Closer to an aspiring data engineer, though I've done my fair share of ETL, cleaning, database building / rebuilding, admin. Prior jobs have been database engineer, probably closer to DBA.

I just enjoy working with raw data and raw code more than I enjoy writing something that launches a graphic. I enjoy writing a script that finds a bad piece of data, or a script that fixes up everything, or writing something that was once unable to run at all get converted to something that runs in 500ms. Perhaps it is that journey of constant discovery, and seeing that every situation is a unique little puzzle. It is seeing the world as it is with no one reinterpreting what the data means for me. I can explore it and discover what it really means. It is hollow truth, a mess of ideas converted to sets of ideas layered on sets of ideas, and when it is finally drawn down, converted, and passing all tests, it is self-evident and self-reflecting, and true. Hard to explain, but I suppose I like all the things people hate about it.

The tools matter about as much as it matters what CSS framework you are using. You have the ability to logic through UI and UX, whereas I do not. I have zero hope of ever doing well at what you do, since I simply don't have the foundation, but if it matters, I know most jobs I've applied to and worked at tend to be more ad hoc, using PL, Python, Ruby, etc.

I'm not comparing frontend to backend. I also think data is fun and I don't mean to be little the job, but in a real world scenario its detail intensive, under appreciated, tons of edge cases and extremely complex if you plan to make it scalable and fast.

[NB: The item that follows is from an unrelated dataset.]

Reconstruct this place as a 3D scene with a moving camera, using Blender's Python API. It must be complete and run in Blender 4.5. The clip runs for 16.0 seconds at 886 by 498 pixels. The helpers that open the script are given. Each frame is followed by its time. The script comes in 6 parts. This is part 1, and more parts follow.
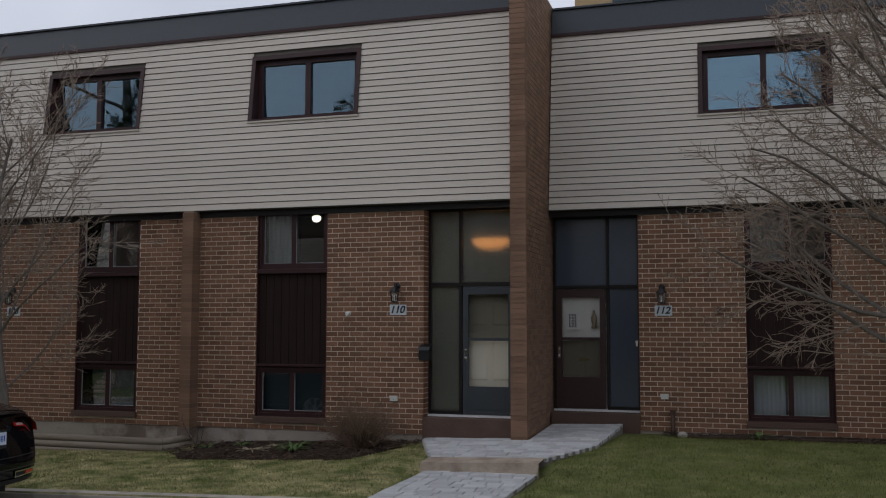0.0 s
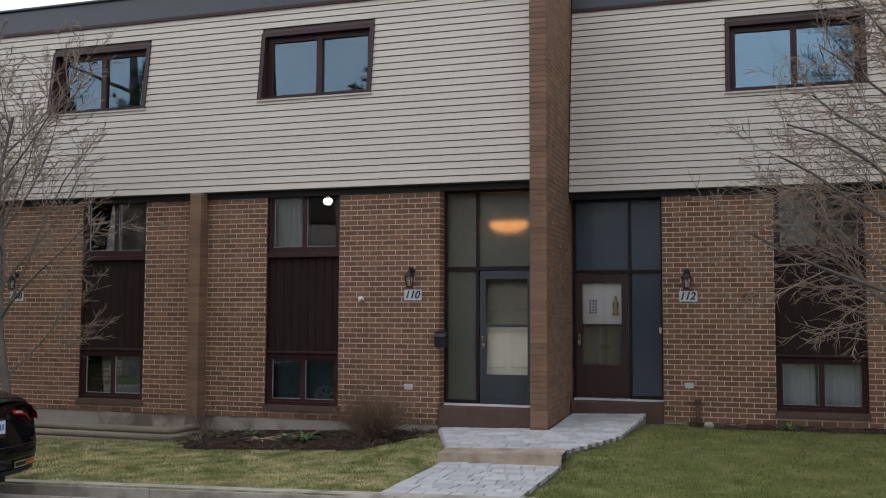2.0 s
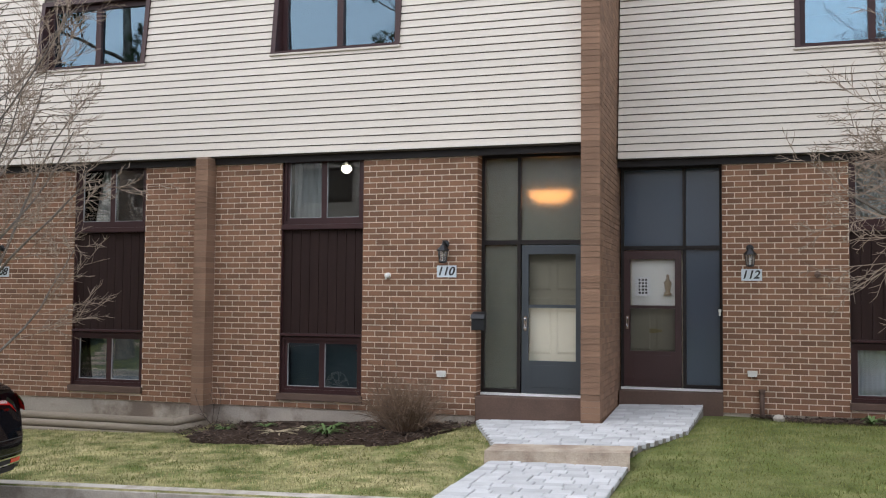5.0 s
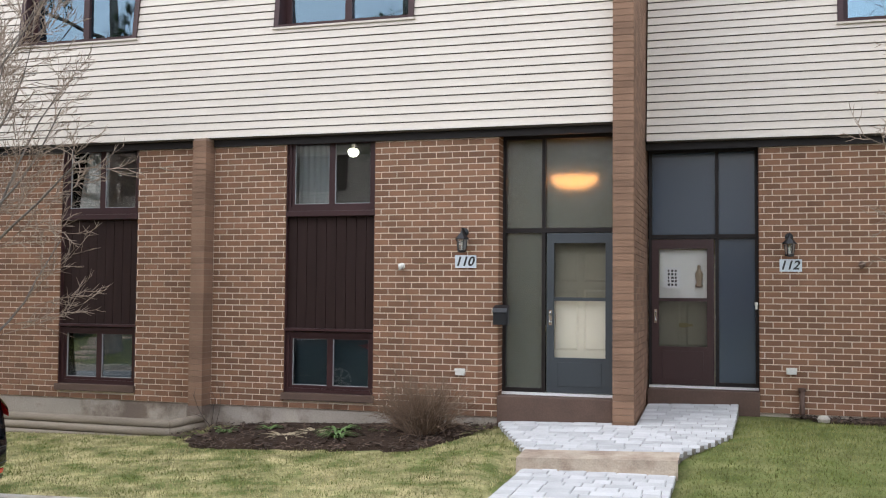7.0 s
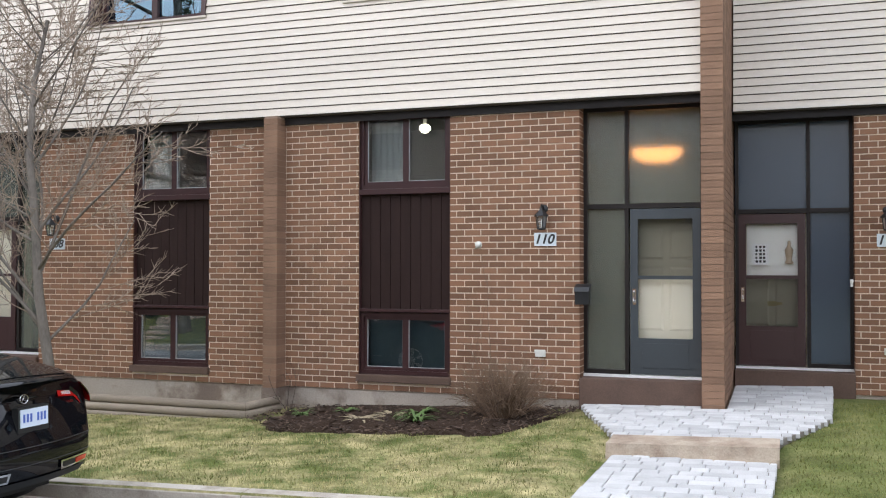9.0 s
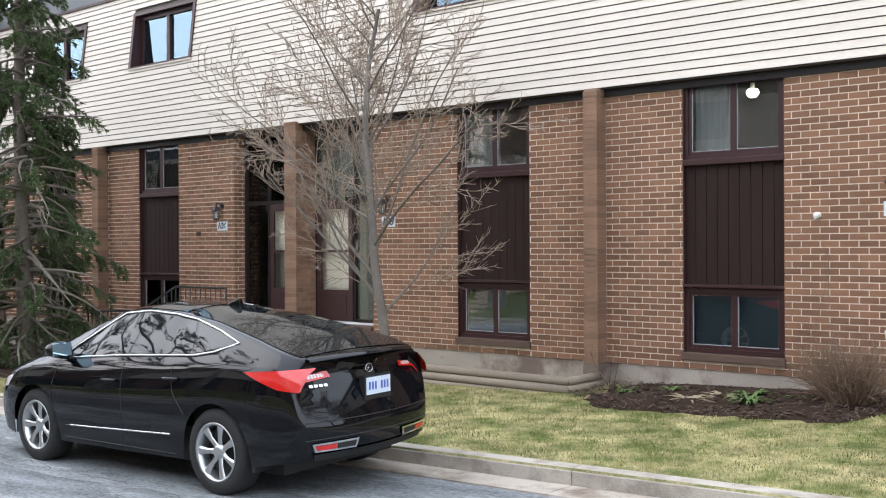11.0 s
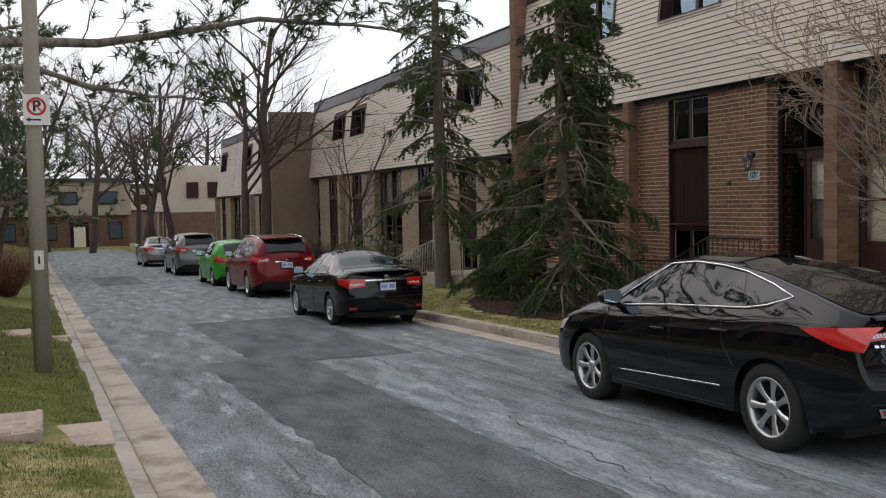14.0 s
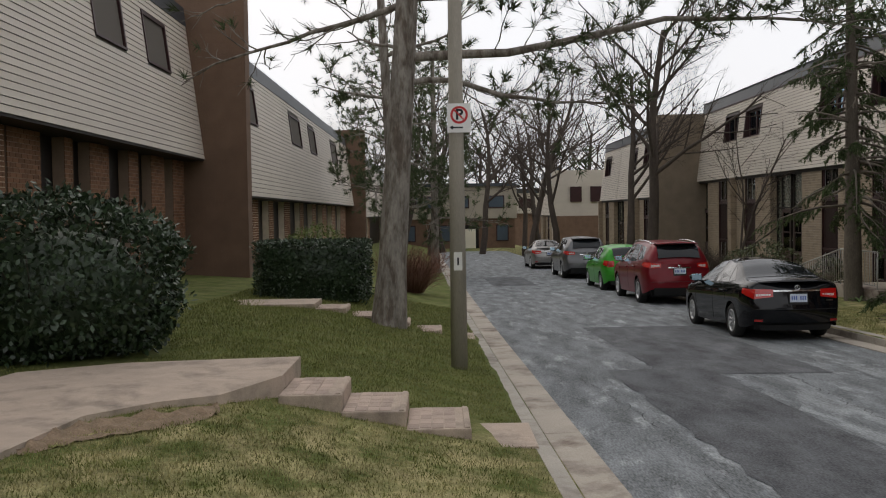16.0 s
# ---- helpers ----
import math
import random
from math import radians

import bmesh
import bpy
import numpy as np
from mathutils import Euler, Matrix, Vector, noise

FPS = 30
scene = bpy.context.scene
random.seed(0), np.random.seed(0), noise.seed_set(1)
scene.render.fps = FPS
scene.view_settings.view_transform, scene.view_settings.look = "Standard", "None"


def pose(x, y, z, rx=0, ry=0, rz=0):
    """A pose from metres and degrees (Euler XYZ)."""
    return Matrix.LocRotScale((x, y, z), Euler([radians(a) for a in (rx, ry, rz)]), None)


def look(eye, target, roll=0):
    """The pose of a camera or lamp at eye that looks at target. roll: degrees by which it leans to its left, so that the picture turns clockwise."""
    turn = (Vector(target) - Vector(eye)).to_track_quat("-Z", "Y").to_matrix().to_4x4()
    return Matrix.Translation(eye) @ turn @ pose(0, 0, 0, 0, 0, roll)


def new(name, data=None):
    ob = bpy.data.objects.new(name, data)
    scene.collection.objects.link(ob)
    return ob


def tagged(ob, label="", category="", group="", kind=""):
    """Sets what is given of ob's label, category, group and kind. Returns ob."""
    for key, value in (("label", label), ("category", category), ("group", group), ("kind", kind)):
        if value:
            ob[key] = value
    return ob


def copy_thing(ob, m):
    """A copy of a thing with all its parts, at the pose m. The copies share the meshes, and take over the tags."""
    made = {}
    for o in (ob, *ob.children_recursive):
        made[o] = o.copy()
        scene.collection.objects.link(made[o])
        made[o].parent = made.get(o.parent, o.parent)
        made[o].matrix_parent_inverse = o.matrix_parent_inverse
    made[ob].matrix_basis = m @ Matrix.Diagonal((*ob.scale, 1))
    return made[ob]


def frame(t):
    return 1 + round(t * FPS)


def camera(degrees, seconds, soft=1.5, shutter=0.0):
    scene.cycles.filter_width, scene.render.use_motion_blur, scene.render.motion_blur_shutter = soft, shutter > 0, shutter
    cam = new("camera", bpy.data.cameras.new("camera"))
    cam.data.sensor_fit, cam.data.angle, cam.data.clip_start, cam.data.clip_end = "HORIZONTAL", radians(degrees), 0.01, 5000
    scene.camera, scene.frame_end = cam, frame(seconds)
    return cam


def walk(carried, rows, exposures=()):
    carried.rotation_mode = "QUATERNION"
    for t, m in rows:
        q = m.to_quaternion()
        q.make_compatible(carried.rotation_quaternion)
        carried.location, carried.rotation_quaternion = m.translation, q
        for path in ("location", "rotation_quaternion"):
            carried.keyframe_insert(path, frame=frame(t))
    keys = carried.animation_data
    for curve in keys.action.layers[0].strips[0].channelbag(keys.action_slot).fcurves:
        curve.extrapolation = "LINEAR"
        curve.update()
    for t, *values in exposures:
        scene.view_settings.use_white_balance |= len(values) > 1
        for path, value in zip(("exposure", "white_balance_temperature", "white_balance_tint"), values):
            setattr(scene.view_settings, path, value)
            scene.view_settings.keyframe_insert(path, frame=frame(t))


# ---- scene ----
cam = camera(49.3, 16.0, 1.1)
METRES, EYE, TILT, LEAN, TURN = 5.4, 2.25, 0.0, 0.0, 17.4
ROWS = [
    (0.0, 0.0, 0.0, 0.0, -0.01, 4.54, -0.09),
    (0.5, 0.002, 0.016, -0.0009, 0.18, 4.3, -0.03),
    (1.0, 0.0016, 0.0397, -0.003, 0.36, 4.12, -0.05),
    (1.5, -0.0102, 0.0706, -0.0057, 0.41, 3.99, -0.12),
    (2.0, -0.0246, 0.1092, -0.01, 0.47, 3.9, -0.2),
    (2.5, -0.0441, 0.1546, -0.0139, 0.5, 3.81, -0.31),
    (3.0, -0.0647, 0.2042, -0.02, 0.55, 3.73, -0.39),
    (3.5, -0.0812, 0.2504, -0.0248, 0.64, 3.56, -0.44),
    (4.0, -0.1025, 0.3042, -0.0297, 0.54, 3.38, -0.44),
    (6.5, -0.2194, 0.5574, -0.0259, -1.06, 2.69, -0.53),
    (7.0, -0.2344, 0.5977, -0.0269, -1.05, 2.56, -0.49),
    (7.5, -0.2477, 0.6263, -0.0261, -1.04, 2.21, -0.39),
    (8.0, -0.2593, 0.6393, -0.0238, -1.1, 1.73, -0.27),
    (10.5, -0.3147, 0.7023, -0.023, 15.44, 0.27, 0.28),
    (11.0, -0.3248, 0.6984, -0.0262, 20.43, -0.18, 0.32),
    (11.5, -0.3399, 0.699, -0.0268, 25.35, -0.76, 0.37),
    (12.0, -0.3573, 0.6896, -0.0253, 30.14, -1.42, 0.31),
    (12.5, -0.3678, 0.6728, -0.0237, 34.94, -2.09, 0.33),
    (13.0, -0.3731, 0.6644, -0.0261, 39.89, -2.56, 0.43),
    (13.5, -0.3703, 0.6609, -0.0229, 45.0, -2.83, 0.81),
    (14.0, -0.3773, 0.6761, -0.0246, 50.22, -2.74, 1.16),
    (14.5, -0.3961, 0.6793, -0.0245, 55.2, -2.66, 1.32),
    (15.0, -0.4152, 0.6725, -0.0244, 60.1, -2.53, 1.2),
    (15.5, -0.4396, 0.6565, -0.0214, 65.55, -2.37, 1.04),
    (16.0, -0.4735, 0.6364, -0.0219, 72.26, -2.1, 0.87),
]
EXPOSURES = [
    (0.0, -1.3, 6250, 14), (2.0, -0.56, 6300, 14), (4.0, 0.10, 6300, 13), (7.0, 0.52, 6330, 12.5), (8.0, 0.58, 6330, 12.5), (10.5, 0.72, 6180, 12),
    (11.3, 0.8, 6250, 12), (12.0, 0.55, 6350, 12), (12.5, 0.46, 6450, 11.5), (13.5, -0.11, 6700, 12.5), (14.5, -0.79, 6900, 13), (15.4, -0.85, 6950, 13), (16.0, -0.8, 7000, 12.5),
]
walk(cam, [(t, pose(0, 0, EYE, TILT, LEAN, TURN) @ pose(METRES * x, METRES * y, METRES * z, 90 + pitch, roll, yaw)) for t, x, y, z, yaw, pitch, roll in ROWS], EXPOSURES)

# ---- world, sun ----
SUN_ELEV, SUN_ROT = radians(38), radians(-115)
world = bpy.data.worlds.new("sky")
scene.world = world
world.use_nodes = True
wn = world.node_tree.nodes
sky = wn.new("ShaderNodeTexSky")
sky.sky_type, sky.sun_disc = "NISHITA", False
sky.sun_elevation, sky.sun_rotation = SUN_ELEV, SUN_ROT
sky.air_density, sky.dust_density, sky.ozone_density = 1.0, 5.0, 1.0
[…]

So if you are an aspiring data engineer be aware of these pitfalls, because the first couple times you do it you will think its fun to try something new and create some fun useful analytics, but customers will often complain at how long it takes and want more. It starts to wear away at ones drive and passion for data. Its not the data aspect its the job/deadline aspect.
You're getting very close to the root cause - customers and even colleagues don't really care about the work that goes into the data. They care about the end deliverable, because that's what creates value for them, and fairly so. That gets at why data engineering as a discipline isn't (IMHO) very well respected.

I know this isn't reddit, so I'll point you to reddit. Check out /r/datascience where those folks talk about what it takes to be a data scientist. Some folks are honest about data engineering, but most handwave past it, or talk about it like it's beneath them. Their role would not be possible without solid data engineering, rather than a complementary and equally important discipline. Good luck doing "data science" or "analytics" or "machine learning" or every other buzzword without clean data, and for us data engineers, good luck ever demonstrating value without the analytics folks working with us.

There's nothing aspiring about what you wrote. I think you're fine calling yourself a data engineer if those are the types of challenges you've been solving.

Don't sell yourself short or select yourself out of an opportunity (within reason). That's someone else's job!

    sed -i 's/emacs/sublime-text/g' what_u_said.txt
more like Ctrl-H, tab, 'emacs', tab, 'sublime-text', tab, enter, esc, Ctrl-S
you are right that is more coherent.
Not only that but you need to have smart people cleaning the data,

Which are difficult to find when you think of them as "janitors", and treat them accordingly.

Data Sanitation Engineers
I do it for a living. It seems underappreciated in the industry.
I agree. I enjoyed doing it the first couple times, but people would often complain why I wasn't done sooner and didn't appreciate the level of complexity that went in to doing it. Once the appreciation was gone, I believe that's when it turned into a mind-numbing task for me. I don't mean to be little the job, I think I have just become sour to it because of the lack of appreciation.
A big part of my role is getting out there in front of business partners to keep the things that we do well front of mind. If you manage this work in the traditional sense, you'll be invisible when things go well and shat-upon as soon as anything goes wrong. At my current organization, I've really had to work at this. Here's a story:

Once upon a time I managed (and, frankly, also wrote a lot of the code for) a project integrating half a dozen sources each managing a block of our business (billing, coverage, claims). The data was awful coming in and we managed to get a bunch of business processes changed in addition to some pretty heavy cleansing steps that we wrote. In any case, this big fragmented mess of monthly and weekly stacked data became my integrated, clean warehouse. For the first time ever at this organization, I had coverage and claims records tying up at a rate of 100% without any manual intervention. We did this so that we could implement a modern finance ops process on top (being intentionally vague) that would allow us to manage this block more efficiently, save time, and even let us better invest - it was a 2 year project including my data work. A handful of actuaries and analysts got promoted out of this as it was a BFD to the company. Yet, at the end of the year, when I got my review I got our equivalent of the average rating, 3 of 5, etc, and like a 3% raise, and a shitty budget for my people too. From then on, I spent almost as much time out there promoting our team's work as we did doing the work. We did considerably better the next year, and that's been the way I've operated ever since. I market the work.

This kind of work requires a manager who will actively market it within the organization.